El texto es todo testimonio de una época llena de ecos y sonajas donde brilla la ironía, la “puya”, el goce de la copa bacana en Copacabana y sus morros entre gatos y gente salida de otros misterios para embrujar ambientes, mientras, en el resto de la ciudad sonaba el epíteto de Metrallo repercutiendo en ese otro espacio del Picacho a la manera de la torre de Castilla como símbolo evocador de las tierras del origen del castellano y Don Quijote.

Se van desgranando los chascarrillos en torno al personaje que transversaliza la obra en su homenaje de cuando estuvo saludando a la pelona y que luego regresó al cielo de su rutina para más tarde emigrar a otros solares donde el destino marque su sino ineludible.

Una página donde la ironía y el humor van de las greñas es: Ah, de esas amigas de los malditos. Pero también llegaban notas fragmentarias de Ciorán. Y nos íbamos para la finca del Cabuyal, a comer sancocho, a tomar vino, a fumar bareta y a hablar de Ciorán. Era una finquita sencilla con cuartos enormes y un frío enorme. Hasta que llegó nada menos que la plena noche, y, en la plena noche, nos la pasamos hablando mal de los malos seguidores e imitadores de Ciorán. Ellos seguro que hacen lo mismo y hable que hable hasta que la novia de Néstor se fue a la cocina y de una salió gritando: ¡me espantaron! ¡Me espantaron! ¡ah, vida pa’hijueputa!, pero cómo a una seguidora de Ciorán la hacen correr como a una vulgar gallina, dije. Nos asustamos. Los espantos se ponían de ruana la casa. Gustavo dijo, se me olvidó cerrar la cocina. Una de dos, o él sabía lo de los espantos o nos jugaba una broma y lo habían cogido por sorpresa.

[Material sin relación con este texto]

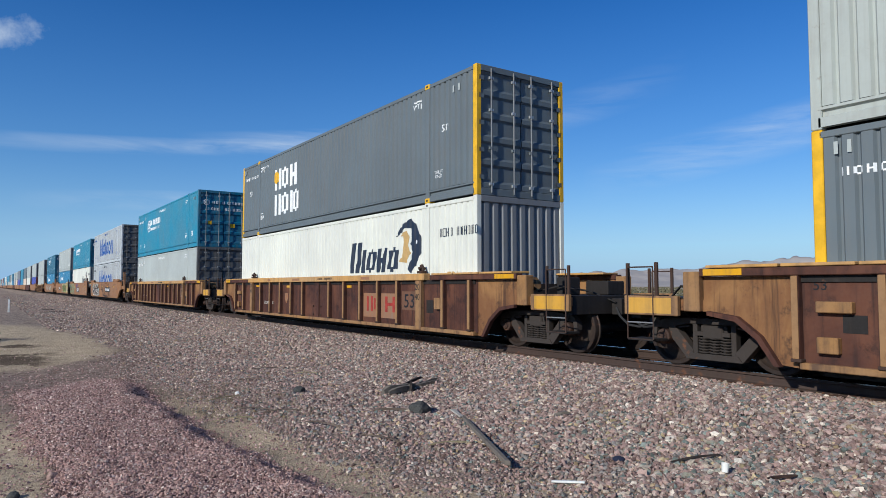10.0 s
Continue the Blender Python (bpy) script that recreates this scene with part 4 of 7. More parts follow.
def side_frame(bm):
    a, b = -0.075, 0.065
    # arched top member with a pedestal over each bearing
    prism(bm, [(-1.12, 0.44), (-1.10, 0.60), (-1.03, 0.69), (-0.86, 0.735), (-0.42, 0.765), (0.42, 0.765), (0.86, 0.735), (1.03, 0.69), (1.10, 0.60), (1.12, 0.44), (1.03, 0.40), (1.01, 0.59), (0.73, 0.61),
               (0.45, 0.675), (-0.45, 0.675), (-0.73, 0.61), (-1.01, 0.59), (-1.03, 0.40)], "x", a, b)
    for s in (-1, 1):
        # sloping tension member, column, inner jaw
        prism(bm, [(s * 0.80, 0.625), (s * 0.66, 0.625), (s * 0.60, 0.55), (s * 0.345, 0.275), (s * 0.36, 0.15), (s * 0.47, 0.15), (s * 0.73, 0.44)], "x", a, b)
        prism(bm, [(s * 0.36, 0.22), (s * 0.28, 0.22), (s * 0.28, 0.70), (s * 0.36, 0.70)], "x", a + 0.012, b - 0.01)
        prism(bm, [(s * 0.73, 0.62), (s * 0.66, 0.60), (s * 0.66, 0.42), (s * 0.73, 0.40)], "x", a + 0.02, b - 0.01)
        box(bm, a - 0.012, a, *sorted((s * 0.92, s * 0.80)), 0.63, 0.70)
        # rim of the side window
        prism(bm, [(s * 0.62, 0.625), (s * 0.40, 0.655), (s * 0.40, 0.625), (s * 0.58, 0.60)], "x", a - 0.018, a)
    prism(bm, [(-0.47, 0.145), (0.47, 0.145), (0.40, 0.235), (-0.40, 0.235)], "x", a - 0.025, b + 0.02)
    box(bm, a - 0.02, b, -0.28, 0.28, 0.50, 0.565)
    box(bm, a + 0.02, b, -0.22, 0.22, 0.565, 0.66)
    return soften(bm, 0.016)


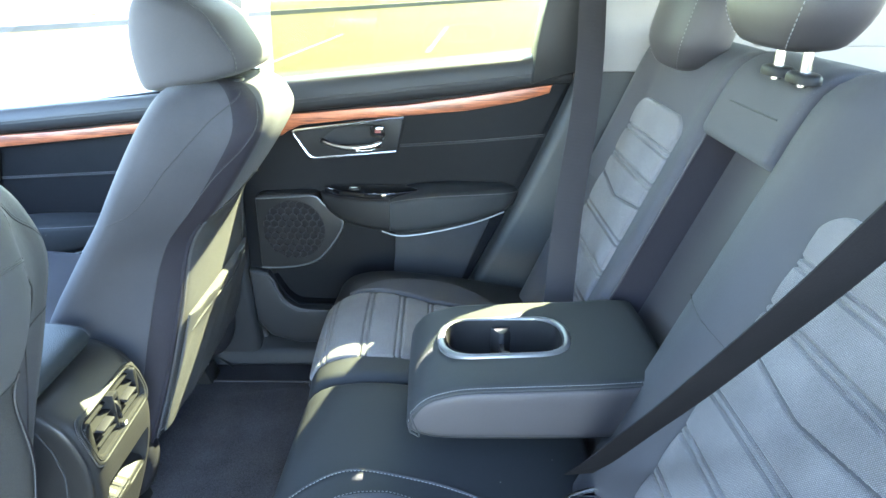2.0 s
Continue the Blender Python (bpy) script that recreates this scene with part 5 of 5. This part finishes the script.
# ---- dashboard, glimpsed past the seats ----
def dashboard():
    t = thing("dashboard", (-1.55, 0.0, 0.60), "grey dashboard with a pale strip and a wood strip, partly sunlit", "dashboard")
    prof = [(-1.74, 1.12), (-1.64, 1.150), (-1.50, 1.145), (-1.425, 1.10), (-1.415, 0.96), (-1.44, 0.90), (-1.46, 0.78), (-1.50, 0.68), (-1.58, 0.62), (-1.74, 0.60)]
    sweep = lambda y: -0.9 * max(0.0, abs(y) - 0.42) ** 1.0
    rings = np.array([[(x + sweep(y) * (x > -1.70), y, z) for x, z in curve(prof, 40)] for y in np.linspace(-0.78, 0.78, 27)])
    part("pad", mesh_data("pad", *closed_skin(rings), M_LID), t, "blue-grey vinyl dashboard pad")
    part("pale_strip", mesh_data("pale_strip", *box((-1.428, -0.42, 1.050), (-1.404, 0.42, 1.066), 0.004), M_SILVER), t)
    part("wood_strip", mesh_data("wood_strip", *prism([(-1.404, 0.09), (-1.404, 0.42), (-1.684, 0.72), (-1.710, 0.72), (-1.440, 0.42), (-1.440, 0.09)], "xy", 0.930, 0.968, 0.005), M_WOOD), t, "wood veneer strip")
    part("glove_box", mesh_data("glove_box", *prism(rounded([(0.20, 0.66), (0.20, 0.90), (0.47, 0.90), (0.47, 0.68)], 0.03), "yz", -1.50, -1.445, 0.012), M_PLASTIC), t)
    part("centre_panel", mesh_data("centre_panel", *prism(rounded([(-1.44, 1.00), (-1.40, 0.98), (-1.36, 0.86), (-1.30, 0.80), (-1.45, 0.76)], 0.02), "xz", -0.13, 0.13, 0.012), M_BLACK), t, "gloss black centre panel")
    for y, z in ((-0.09, 0.948), (0.03, 0.948)):
        kb = part("knob", mesh_data("knob", *tube([(-1.395, y, z), (-1.360, y, z + 0.006)], [0.024, 0.021], 24), M_PLAIN), t)
        part("knob_ring", mesh_data("knob_ring", *tube([(-1.386, y, z), (-1.380, y, z + 0.001)], 0.0255, 24), M_CHROME), kb)


dashboard()

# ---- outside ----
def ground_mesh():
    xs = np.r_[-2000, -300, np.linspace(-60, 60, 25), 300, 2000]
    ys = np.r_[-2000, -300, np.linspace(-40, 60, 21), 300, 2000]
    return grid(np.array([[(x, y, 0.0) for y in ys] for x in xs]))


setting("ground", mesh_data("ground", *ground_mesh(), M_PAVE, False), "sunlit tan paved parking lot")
KA, KB = np.array((-14.0, 11.2)), np.array((30.0, 73.0))      # line of the lot's far kerb
kd = (KB - KA) / np.linalg.norm(KB - KA)
kn = np.array((-kd[1], kd[0]))


def along(s, d, z):
    p = KA + kd * s + kn * d
    return (p[0], p[1], z)


def band(d0, d1, z0, z1, s0=-40.0, s1=110.0):
    a = [along(s0, d0, z0), along(s0, d1, z0), along(s1, d1, z0), along(s1, d0, z0)]
    b = [(x, y, z1) for x, y, z in a]
    return a + b, [(0, 1, 2, 3), (7, 6, 5, 4), (0, 4, 5, 1), (1, 5, 6, 2), (2, 6, 7, 3), (3, 7, 4, 0)]


setting("kerb", mesh_data("kerb", *band(0, 0.18, -0.1, 0.15), M_KERB, False), "pale concrete kerb along the lot")
setting("verge", mesh_data("verge", *band(0.18, 5.0, -0.1, 0.13), M_GRASS, False), "dry yellow-green grass verge behind the kerb")
setting("field", mesh_data("field", *band(5.0, 90.0, -0.1, 0.11, -90, 160), M_DIRT, False), "pale sandy ground beyond the verge")


def bay_line(a, b):
    a, b = np.array(a), np.array(b)
    d = (b - a) / np.linalg.norm(b - a)
    n = np.array((-d[1], d[0])) * 0.05
    v = [(*(a - n), 0.004), (*(a + n), 0.004), (*(b + n), 0.004), (*(b - n), 0.004)]
    v += [(x, y, 0.009) for x, y, _ in v]
    return v, [(0, 1, 2, 3), (7, 6, 5, 4), (0, 4, 5, 1), (1, 5, 6, 2), (2, 6, 7, 3), (3, 7, 4, 0)]


for p0, p1 in (((-2.83, 10.36), (-2.35, 15.67)), ((-0.27, 11.78), (0.18, 17.8)), ((2.4, 13.2), (2.85, 19.0))):
    setting("bay_line", mesh_data("bay_line", *bay_line(p0, p1), M_LINE, False), "worn white painted parking bay line")


def lamp_post(x, y):
    t = thing("street_lamp", (x, y, 0.1), "white lamp post on a round white concrete foot", "street lamp")
    part("foot", mesh_data("foot", *tube([(x, y, 0.0), (x, y, 0.72), (x, y, 0.75)], [0.30, 0.29, 0.26], 20), M_WHITE), t)
    part("pole", mesh_data("pole", *tube([(x, y, 0.75), (x, y, 7.5)], [0.08, 0.055], 12), M_WHITE), t)
    part("base_plate", mesh_data("base_plate", *box((x - 0.16, y - 0.16, 0.74), (x + 0.16, y + 0.16, 0.78), 0.01), M_WHITE), t)


lamp_post(-10.6, 21.3)
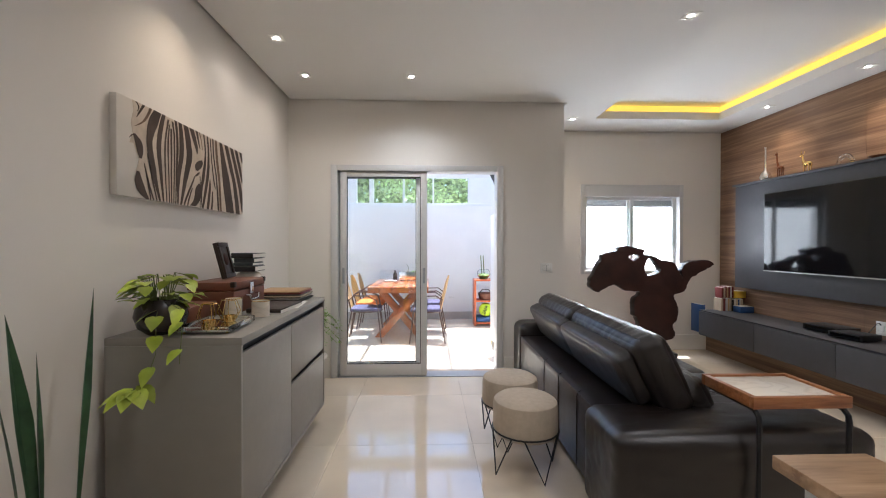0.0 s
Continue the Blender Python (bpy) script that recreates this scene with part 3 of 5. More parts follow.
ROOT_OUTLINE = [(-0.63, 1.18), (-0.61, 1.25), (-0.45, 1.29), (-0.40, 1.34), (-0.24, 1.34), (-0.10, 1.30), (-0.10, 1.25), (0.04, 1.22), (0.10, 1.18), (0.25, 1.16),
                (0.31, 1.08), (0.37, 0.97), (0.36, 1.07), (0.44, 1.15), (0.64, 1.18), (0.76, 1.13), (0.64, 1.05), (0.47, 0.95), (0.39, 0.80), (0.27, 0.75),
                (0.32, 0.60), (0.31, 0.47), (0.26, 0.40), (0.25, 0.22), (-0.13, 0.235), (-0.17, 0.44), (-0.22, 0.55), (-0.21, 0.70), (-0.16, 0.79), (-0.33, 0.81),
                (-0.46, 0.88), (-0.58, 0.84), (-0.67, 0.79), (-0.76, 0.87), (-0.74, 0.98)]
ROOT_HOLES = [[(-0.285, 1.225), (-0.23, 1.24), (-0.165, 1.235), (-0.20, 1.175), (-0.26, 1.185)], [(-0.09, 1.09), (-0.06, 1.18), (0.0, 1.185), (0.09, 1.08), (0.06, 1.02), (-0.06, 1.00)]]
root = part("root", root_slab(ROOT_OUTLINE, ROOT_HOLES, -0.13, -0.02), ROOT, sc)
root.data.materials.append(ROOT_RIM)
for f in root.data.polygons:
    f.material_index = 0 if abs(f.normal.y) > 0.8 else 1

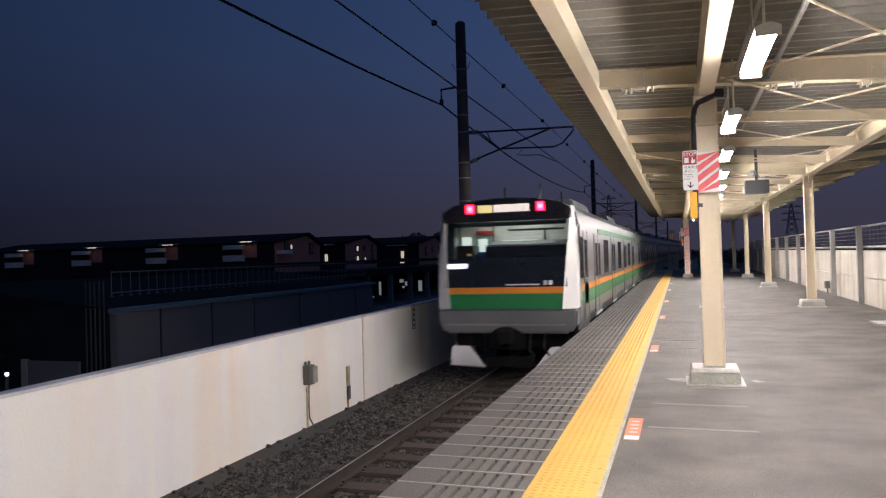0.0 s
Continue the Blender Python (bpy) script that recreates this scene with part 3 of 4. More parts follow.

Así hay varios párrafos donde la ironía se pavonea y haciendo una parodia de “He tenido una tarde perfecta, pero no era esta.” De Groucho Marx. Podría perfectamente decir: “he leído un libro perfecto, pero no era este.” Este libro es en verdad un libro de afectos que es mejor que un libro perfecto. Este asunto de Los malditos de Víctor Bustamante es en realidad un canto a la amistad, al Hamaco y a la bohemia de ese lugar de la noche.

*Bustamante Víctor. Los Malditos. Editora Nuevo Mundo. 2017. 181 págs.